Подвойский читал почти шепотом, чувствовалось, как старался приглушить свою взволнованность и не мог. Эта взволнованность передавалась Мартыну: несколько фраз, всего несколько, а наполняла их такая любовь…
— Расскажи еще хоть немного, — попросил он.
— Я тебе сказал: тут вся наша история. Впервые я увидел ее в березовой чаще. Нина была в красной блузке, словно олицетворяла Первое мая. Она вынула спрятанный на груди кусок красной материи, встряхнула его, кто-то протянул березовую палку, она прикрепила к ней материю и подняла высоко над головой знамя. Всю маевку Нина держала его в руках и под ним выступали ораторы… За лесом рыскали жандармы. Нина стояла спокойно, мужественно. Я все больше любовался и гордился ею. Тогда, наверно, и зародились во мне любовь к ней и гордость за нее. Сколько за собой я знаю промахов, ошибок, за ней — не знаю. Убей меня — не знаю! Никогда ни малейшей рисовки и всегда на высоте. Ну, вот возьми — мягкий характер, олицетворение доброты, но в решительный момент… В девятьсот пятом она входила в состав боевой дружины на Корзинкинской мануфактурной фабрике в Ярославле. Девятого декабря с красной повязкой на рукаве шла с товарищами во главе семитысячной колонны демонстрантов; на них набросились казаки, врезались в толпу, начали избивать нагайками. Дружинники сомкнулись вокруг красного знамени, и Нина первая опустилась на колено и открыла огонь из револьвера. Кто-то убил есаула, а она тяжело ранила казака.

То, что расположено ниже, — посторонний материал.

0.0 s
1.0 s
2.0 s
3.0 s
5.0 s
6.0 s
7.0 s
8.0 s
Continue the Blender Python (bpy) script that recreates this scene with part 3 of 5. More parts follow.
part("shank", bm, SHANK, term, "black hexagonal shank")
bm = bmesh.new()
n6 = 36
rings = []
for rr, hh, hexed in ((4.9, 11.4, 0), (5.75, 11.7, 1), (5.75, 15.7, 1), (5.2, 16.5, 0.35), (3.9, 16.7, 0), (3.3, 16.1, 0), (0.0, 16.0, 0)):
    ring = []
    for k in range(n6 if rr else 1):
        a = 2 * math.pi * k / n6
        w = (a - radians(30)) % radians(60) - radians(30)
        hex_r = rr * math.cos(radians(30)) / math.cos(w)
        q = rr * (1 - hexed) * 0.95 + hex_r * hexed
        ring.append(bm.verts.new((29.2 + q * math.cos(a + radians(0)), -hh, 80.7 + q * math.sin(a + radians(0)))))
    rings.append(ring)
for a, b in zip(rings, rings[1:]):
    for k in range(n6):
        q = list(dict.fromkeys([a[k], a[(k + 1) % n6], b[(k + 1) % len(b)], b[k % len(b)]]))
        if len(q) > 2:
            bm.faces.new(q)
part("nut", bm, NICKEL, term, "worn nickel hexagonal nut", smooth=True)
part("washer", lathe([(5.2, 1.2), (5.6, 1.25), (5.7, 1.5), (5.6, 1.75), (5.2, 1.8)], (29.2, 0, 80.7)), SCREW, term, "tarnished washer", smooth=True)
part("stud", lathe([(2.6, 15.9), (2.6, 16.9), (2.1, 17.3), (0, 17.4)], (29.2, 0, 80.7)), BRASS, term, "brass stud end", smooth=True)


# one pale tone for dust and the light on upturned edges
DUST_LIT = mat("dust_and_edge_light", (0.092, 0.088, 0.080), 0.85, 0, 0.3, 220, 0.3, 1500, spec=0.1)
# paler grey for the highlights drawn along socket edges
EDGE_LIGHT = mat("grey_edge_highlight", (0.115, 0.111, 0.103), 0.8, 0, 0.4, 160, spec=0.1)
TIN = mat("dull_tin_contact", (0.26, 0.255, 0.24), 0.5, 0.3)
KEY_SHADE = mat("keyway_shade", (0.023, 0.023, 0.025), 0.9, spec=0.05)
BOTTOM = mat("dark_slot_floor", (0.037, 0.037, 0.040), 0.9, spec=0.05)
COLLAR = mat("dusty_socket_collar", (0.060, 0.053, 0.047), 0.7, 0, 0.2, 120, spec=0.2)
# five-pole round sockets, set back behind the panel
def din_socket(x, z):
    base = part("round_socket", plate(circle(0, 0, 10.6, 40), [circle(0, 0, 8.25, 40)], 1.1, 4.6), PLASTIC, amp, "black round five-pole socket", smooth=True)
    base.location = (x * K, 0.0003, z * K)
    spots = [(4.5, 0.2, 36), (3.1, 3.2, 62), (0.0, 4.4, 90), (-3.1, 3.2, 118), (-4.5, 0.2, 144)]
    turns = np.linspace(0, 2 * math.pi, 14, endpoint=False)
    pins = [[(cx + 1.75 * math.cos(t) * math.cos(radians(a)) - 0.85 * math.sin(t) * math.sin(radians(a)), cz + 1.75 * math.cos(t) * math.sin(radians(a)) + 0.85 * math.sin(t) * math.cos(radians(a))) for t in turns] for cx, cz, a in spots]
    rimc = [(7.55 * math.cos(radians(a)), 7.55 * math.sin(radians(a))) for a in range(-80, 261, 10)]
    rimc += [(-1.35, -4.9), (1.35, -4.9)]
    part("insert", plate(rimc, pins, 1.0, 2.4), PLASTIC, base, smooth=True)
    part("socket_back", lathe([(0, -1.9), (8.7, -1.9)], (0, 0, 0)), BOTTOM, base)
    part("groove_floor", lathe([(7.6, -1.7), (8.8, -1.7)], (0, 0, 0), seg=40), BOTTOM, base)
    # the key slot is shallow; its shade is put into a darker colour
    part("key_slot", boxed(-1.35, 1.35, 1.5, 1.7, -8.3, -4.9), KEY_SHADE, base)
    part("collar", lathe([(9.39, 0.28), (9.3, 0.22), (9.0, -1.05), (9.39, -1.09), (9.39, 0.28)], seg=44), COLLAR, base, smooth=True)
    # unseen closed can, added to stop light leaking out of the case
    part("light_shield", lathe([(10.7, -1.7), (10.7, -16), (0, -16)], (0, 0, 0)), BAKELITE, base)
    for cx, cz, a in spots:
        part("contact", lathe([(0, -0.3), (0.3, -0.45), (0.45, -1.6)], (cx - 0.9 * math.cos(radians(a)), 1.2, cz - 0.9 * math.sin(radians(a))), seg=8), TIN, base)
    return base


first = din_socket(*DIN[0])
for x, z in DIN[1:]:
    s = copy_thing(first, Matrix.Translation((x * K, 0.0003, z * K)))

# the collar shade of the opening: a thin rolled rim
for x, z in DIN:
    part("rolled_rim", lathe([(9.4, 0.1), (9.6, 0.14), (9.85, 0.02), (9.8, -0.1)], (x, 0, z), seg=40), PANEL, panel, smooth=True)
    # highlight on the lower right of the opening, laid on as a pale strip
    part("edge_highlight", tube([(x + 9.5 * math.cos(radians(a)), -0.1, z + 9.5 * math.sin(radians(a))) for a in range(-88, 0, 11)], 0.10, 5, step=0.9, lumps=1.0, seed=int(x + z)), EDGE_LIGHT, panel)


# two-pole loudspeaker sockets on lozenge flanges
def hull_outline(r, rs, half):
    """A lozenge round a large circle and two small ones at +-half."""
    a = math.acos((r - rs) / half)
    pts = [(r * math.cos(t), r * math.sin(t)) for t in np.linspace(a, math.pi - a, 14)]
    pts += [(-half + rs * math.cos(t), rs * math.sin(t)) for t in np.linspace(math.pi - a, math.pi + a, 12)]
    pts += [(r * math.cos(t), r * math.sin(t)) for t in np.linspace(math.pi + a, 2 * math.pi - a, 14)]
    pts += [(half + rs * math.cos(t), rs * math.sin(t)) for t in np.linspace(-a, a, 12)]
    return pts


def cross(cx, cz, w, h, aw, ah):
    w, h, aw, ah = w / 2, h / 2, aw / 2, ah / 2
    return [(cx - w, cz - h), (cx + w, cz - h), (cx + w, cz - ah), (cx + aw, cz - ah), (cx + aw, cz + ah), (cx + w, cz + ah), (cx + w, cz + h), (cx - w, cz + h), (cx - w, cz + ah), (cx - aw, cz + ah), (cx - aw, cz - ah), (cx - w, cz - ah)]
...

И те отступили. Повернули своих коней и наутек. — Подвойский сделал короткую паузу и горячо спросил: — А кто меня выходил после того, как всего изрешетили, искололи? Представляешь, из тюрьмы выпустили как безнадежного и неспособного к дальнейшей политической деятельности. Разрешили выехать за границу для лечения. Значит, жандармы не сомневались, что подохну. А Нину в это время сослали на пять лет на Крайний Север. И что же, она совершила побег и вместе со мной, под видом медицинской сестры, отправилась в Берлин, а оттуда в Швейцарию. Если я по сей день топчу мать сыру землю…
У дверей раздались шаги, и Подвойский оборвал свой рассказ.

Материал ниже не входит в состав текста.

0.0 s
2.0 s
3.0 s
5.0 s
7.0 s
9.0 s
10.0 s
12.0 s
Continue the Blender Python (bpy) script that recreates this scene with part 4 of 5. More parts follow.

— Нина, — прошептал. — Страсть как не любит, чтобы я при ком-нибудь восхвалял ее. Как будто я восхваляю — отдаю должное…
Вошла хрупкая, светловолосая женщина с такими синими глазами, что и в полутемной комнате Мартын сразу увидел их сияние. Он встал, подошел к ней. Лицо у нее было очень усталым, да и немудрено, она вывезла по заданию Петроградского Совета целый эшелон голодающих детей в восточные, более обеспеченные продовольствием губернии. А вскоре восстание белочехов, жену красного наркома арестовали, отправили в Уфу, об этом узнал Свердлов и поручил уфимским подпольщикам освободить ее. Нину перебросили через линию фронта, а через несколько дней она уже работала в политсекретариате Высшей военной инспекции.

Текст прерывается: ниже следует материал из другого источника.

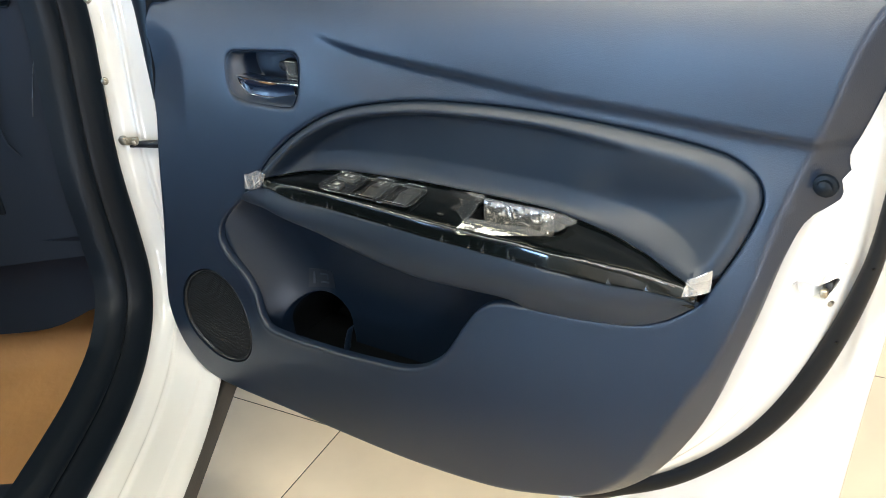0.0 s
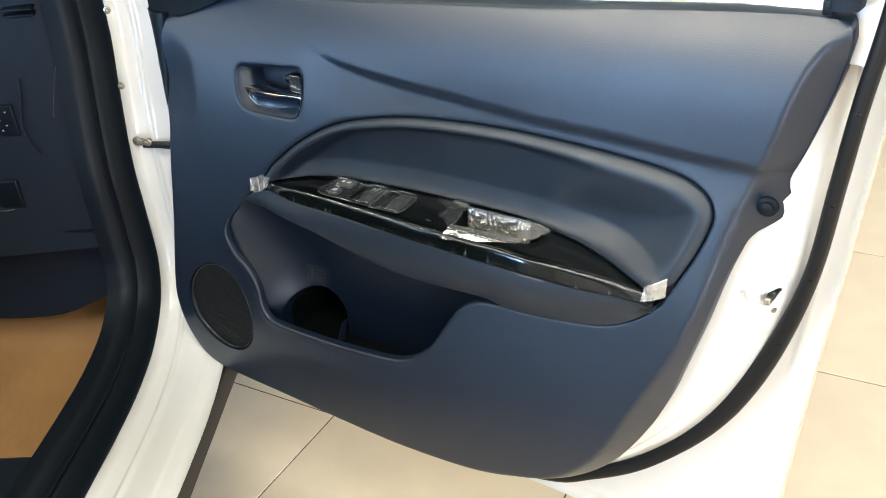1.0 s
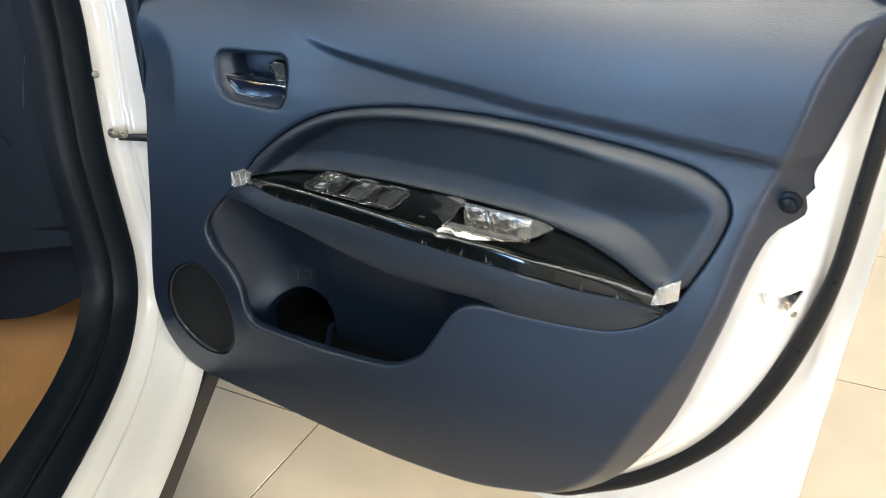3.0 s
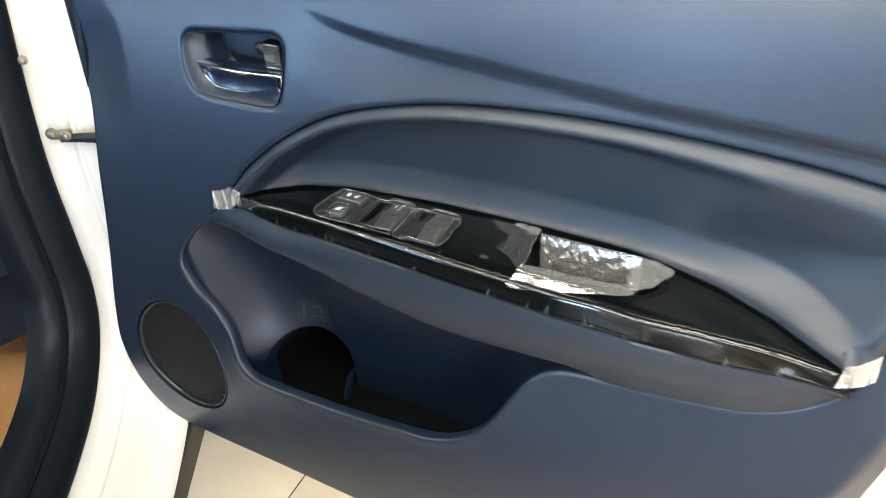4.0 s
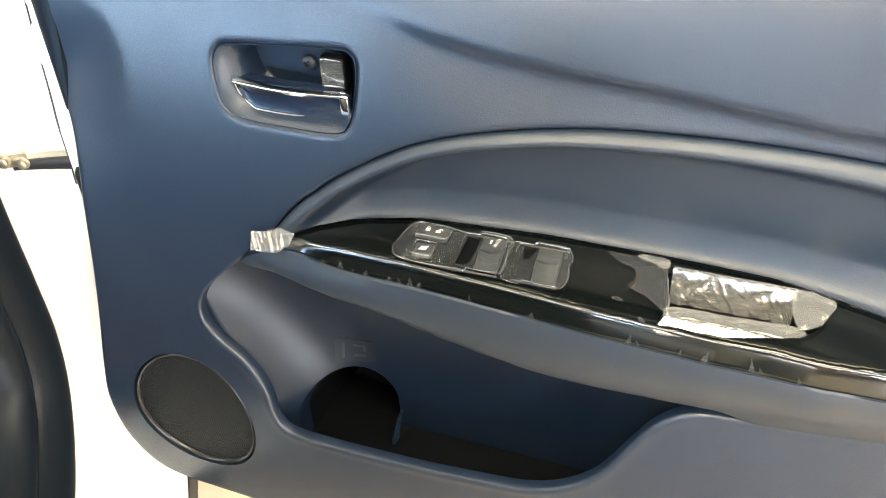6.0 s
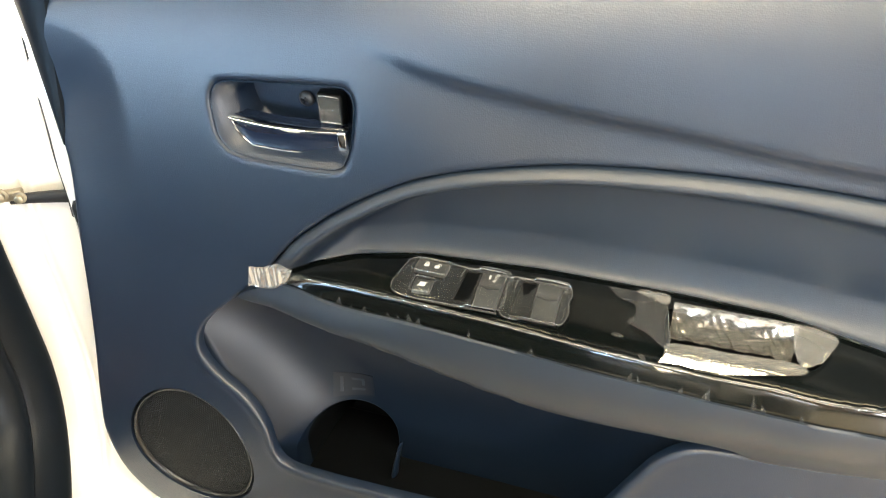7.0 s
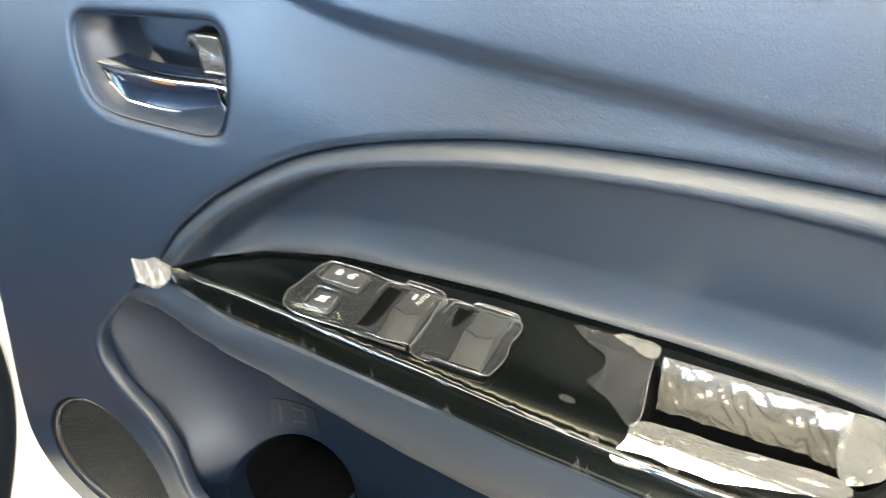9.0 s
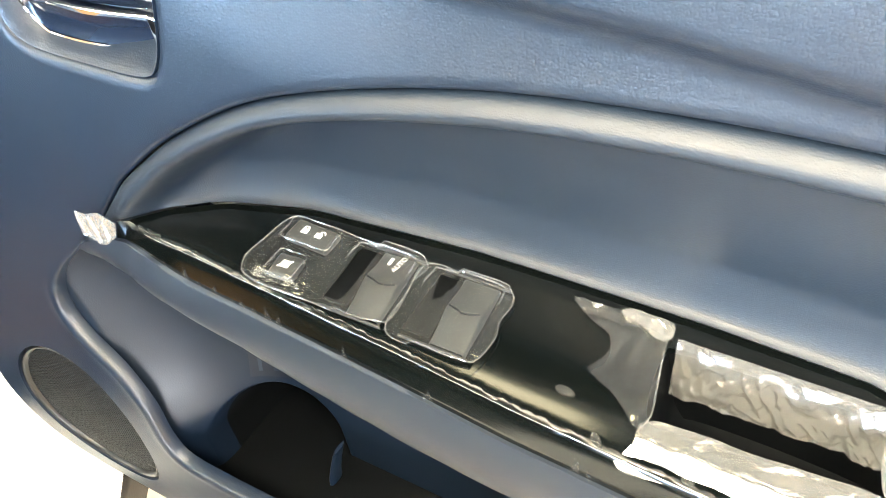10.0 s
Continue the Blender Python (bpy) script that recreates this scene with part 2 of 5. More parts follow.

Все, что услышал о ней Мартын, по-новому осветило и то, что знал прежде. Он как бы снова услышал слова Николая: «Перед тобой я постоянно стою так, будто смотрю высоко-высоко на греющее солнце». Он протяну-Нине широченную свою ладонь, посмотрел в ее синие пресиние глаза и неожиданно для самого себя нагнулся и поцеловал ее руку.
Об Антонии Мартын ничего не сказал. И все же он получил совет!